Khalid is also allied with Qari Zia Rahman, the dual-hatted Taliban and al Qaeda leader who operates in Pakistan's tribal agencies of Mohmand and Bajaur as well as in Afghanistan's provinces of Kunar and Nuristan. Rahman established and runs the suicide training camps that are used to indoctrinate and train female bombers [see LWJ report, Al Qaeda, Taliban create female suicide cells in Pakistan and Afghanistan]. In August 2011, Khalid claimed credit for a female suicide attack in Peshawar.

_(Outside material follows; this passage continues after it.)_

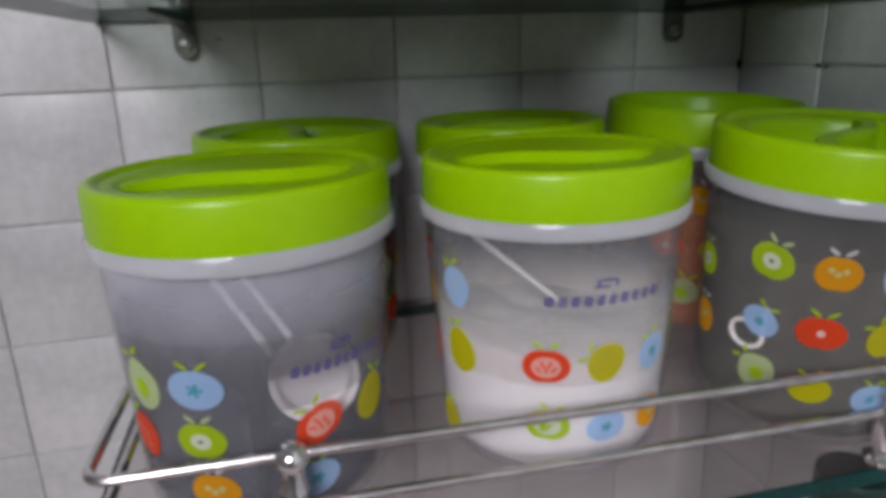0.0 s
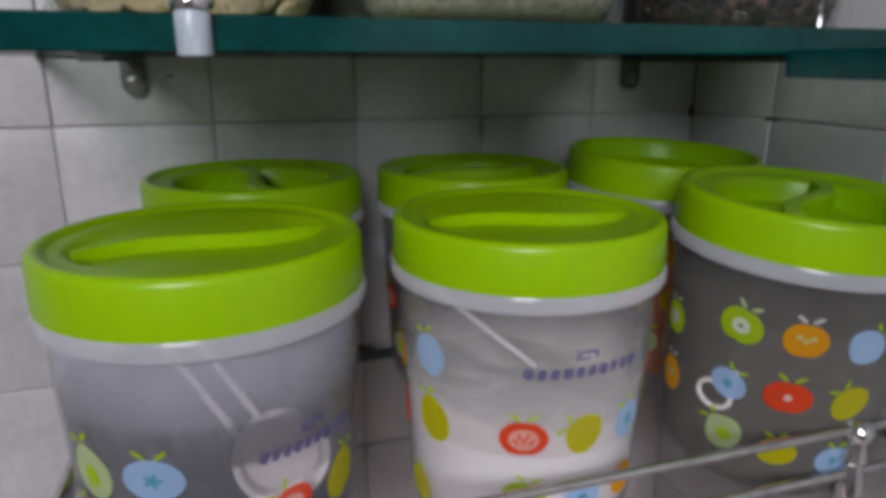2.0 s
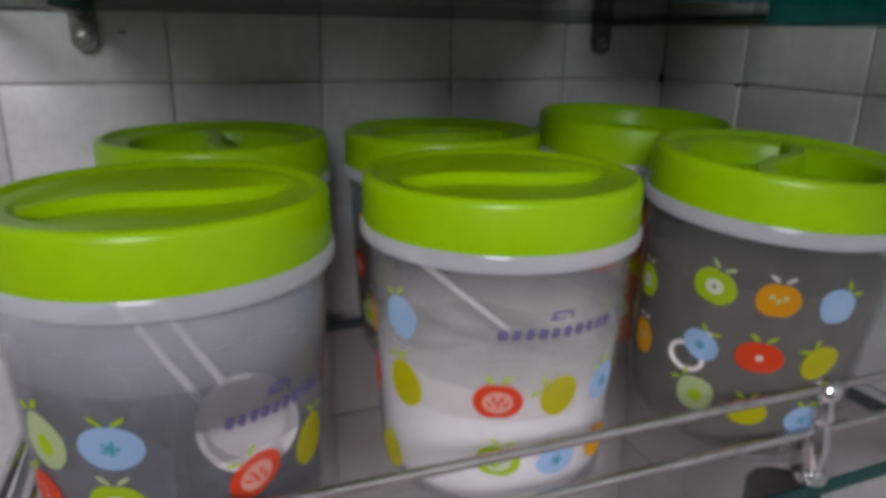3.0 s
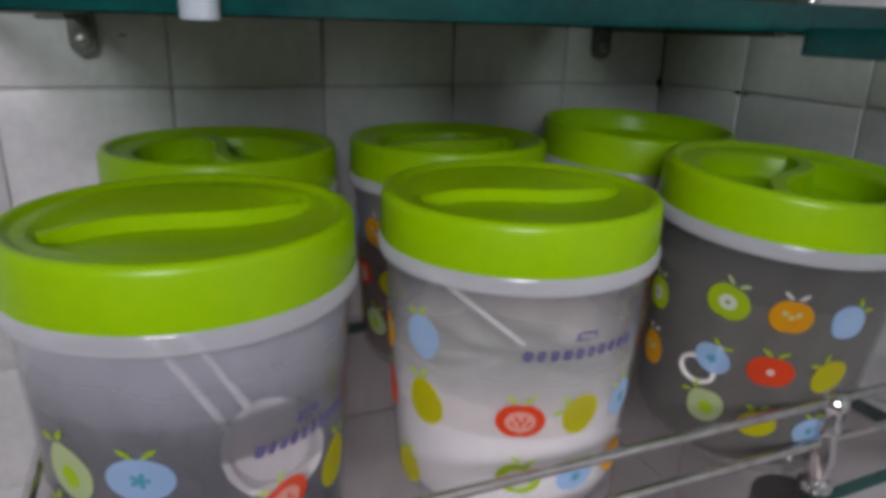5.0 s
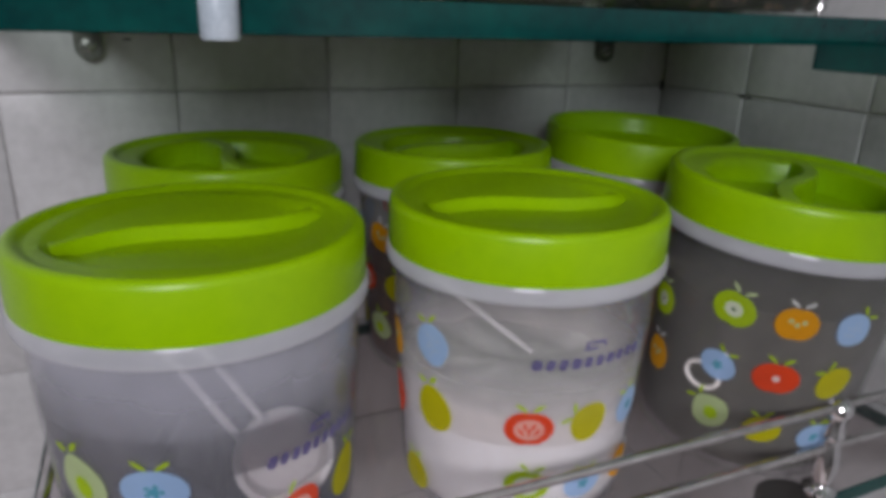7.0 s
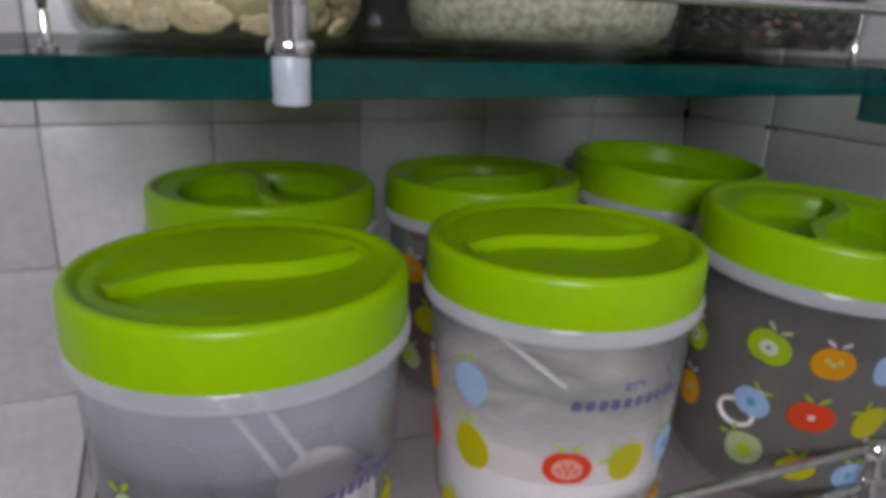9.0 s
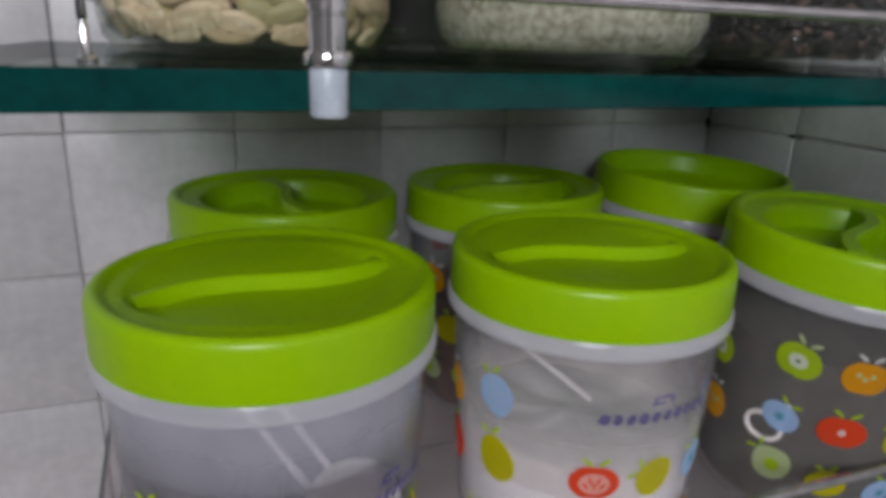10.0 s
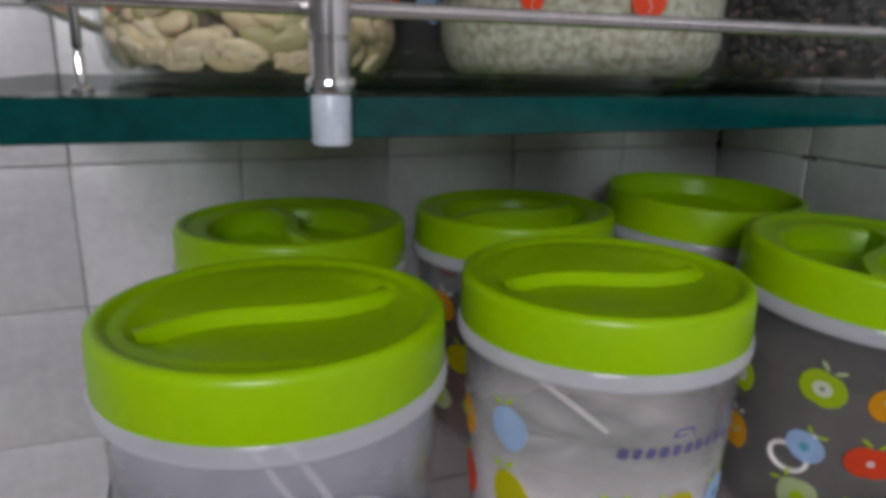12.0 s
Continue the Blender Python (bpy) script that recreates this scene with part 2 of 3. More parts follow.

Khalid has been active in the Taliban's propaganda machine since the death of Osama bin Laden, and has been vocal in his support of al Qaeda. In mid-May, Khalid vowed revenge on Pakistani and US forces for the death of Osama bin Laden.
"We will take revenge of Osama's killing from the Pakistani government, its security forces, the Pakistani ISI, the CIA and the Americans, they are now on our hit list," Khalid said. "Osama bin Laden has given us the ideology of Islam and Jihad, by his death we are not scattered but it has given us more strength to continue his mission."
In early June, Khalid said the Taliban have been behind the spate of attacks in Pakistan and again threatened the US.
"Our war against America is continuing inside and outside of Pakistan. When we launch attacks, it will prove that we can hit American targets outside Pakistan," Khalid said.
In the same interview, Khalid said that Ayman al Zawahiri is al Qaeda's "chief and supreme leader." He stated this more than one week before Zawahiri was officially declared emir of al Qaeda.
Khalid gained prominence during the summer of 2007 after taking over a famous shrine in Mohmand and renaming it the Red Mosque in honor of the radical mosque in Islamabad whose followers had attempted to impose sharia in the capital.
The Mohmand Taliban took control of the tribal agency after the Pakistani government negotiated a peace agreement with the extremists at the end of May 2008. The deal required the Taliban to renounce attacks on the Pakistani government and security forces. The Taliban said they would maintain a ban on the activities of nongovernmental organizations in the region but agreed not to attack women in the workplace as long as they wore veils. Both sides exchanged prisoners.
The Taliban promptly established a parallel government in Mohmand. Sharia courts were formed, and orders were given for women to wear the veil in public. "Criminals" were rounded up and judged in sharia courts. Women were ordered to have a male escort at all times and were prevented from working on farms. The Taliban also kidnapped members of a polio vaccination team.
In July 2008, Khalid became the dominant Taliban commander in Mohmand after defeating the Shah Sahib group, a rival pro-Taliban terror group with ties to the Lashkar-e-Taiba. The military claimed it killed Khalid in January of 2009, but the Taliban denied the report and he has since surfaced.
The Pakistani government placed a $123,000 bounty on Khalid's head in 2009. But Pakistan has failed not only to arrest or kill Khalid; it has yet to capture or kill any of the terrorist leaders on that bounty list. The US succeeded in killing Baitullah Mehsud, who topped the list, in a drone strike in South Waziristan in August 2009.